How a Deer's Sense of Smell Works
A deer reads the wind constantly, the way you scan a field with your eyes. Knowing how sharp its nose is, and what carries your scent to it, is most of the game.
How Far Can a Deer Smell You?
It depends almost entirely on the wind. In dead-calm or favorable conditions a deer may not wind you until it is close. With a steady breeze pushing your scent, deer routinely smell a human from several hundred yards, and under the right wind and humidity from a quarter mile or more. Cool, damp air carries scent farther than hot, dry air, and thermals move your scent up or down a ridge as the temperature shifts through the day. The exact distance matters less than the habit it should drive. Hunt the wind, because a deer downwind of you will smell you long before it ever shows itself.
Can Deer Smell [That]? The Quick Answers
The short version is that a deer's nose can detect almost any odor you bring to the stand. The useful question is whether a given smell will spook it, and whether that smell is worse than your own. Here are the ones hunters ask about most.
| Can a deer smell... |
The short answer |
| Corn or a corn pile | Yes, they find feed by smell from a good distance downwind. |
| Human urine | Yes, but it rarely alarms them the way human body odor does. |
| A propane or buddy heater | Likely yes (propane fumes), though your own scent matters more. Keep it downwind. |
| A Thermacell | Possibly, though the repellent is low-odor. Plenty of hunters use one and still kill deer. |
| Coffee, vapes, your breath | Yes. Any strong, foreign odor is detectable, so minimize it and watch the wind. |
| Blood | Yes, deer can detect blood, though it does not reliably spook them. |
The pattern is hard to miss. Deer can smell nearly all of it, yet the odor that consistently ends hunts is human scent. Control that, play the wind, and most of the rest is background noise.
What Smells Do Deer Like?
Deer are pulled in by food and curiosity smells. The reliable ones are strong food odors like acorn, apple, persimmon, and corn, which is exactly why those attractants work. Deer will also nose into sweet or novel smells like vanilla out of plain curiosity. You can use that against them by setting a food-based attractant downwind of your stand, turning a deer's best sense into your advantage. Browse deer minerals and attractants. The Apple Crushed, Persimmon, and Acorn Rage lines all play to smells deer already love.
What Smells Keep Deer Away?
Human scent is the number one deterrent, and no cover scent fully erases it. Beyond that, deer shy from predator odors like coyote and dog urine, and from strong, unnatural smells such as smoke, gasoline, and heavy fragrances. The fragrances hunters forget are the everyday ones: scented soap, deodorant, and laundry detergent. You cannot make yourself odorless, but you can shrink your scent footprint by a lot.
How to Beat a Deer's Nose
You will never out-smell a whitetail, and you do not have to.

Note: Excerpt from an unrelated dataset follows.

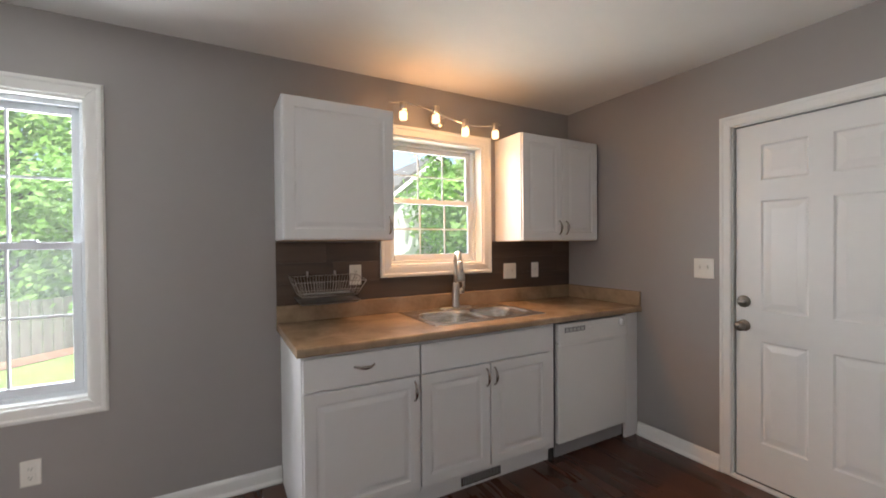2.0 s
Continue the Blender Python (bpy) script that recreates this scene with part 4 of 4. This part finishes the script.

You only have to keep your scent out of its nose long enough to get a shot. In order of importance:
- Play the wind, always. Hunt stands with the wind in your face or crossing, never at your back toward where you expect deer. This one habit beats every product on the market.
- Cut your scent at the source. Shower with unscented soap, store hunting clothes away from household and food odors, and skip the scented everyday products on hunt mornings.
- Knock down what is left. A scent eliminator spray, an ozone unit, and clean storage all reduce the odor that reaches a deer. Scent Thief field sprays and wafers are an easy place to start.
- Mind your entry and exit. Walk in clean, avoid brushing scent onto trails and limbs, and do not contaminate the spot you plan to hunt.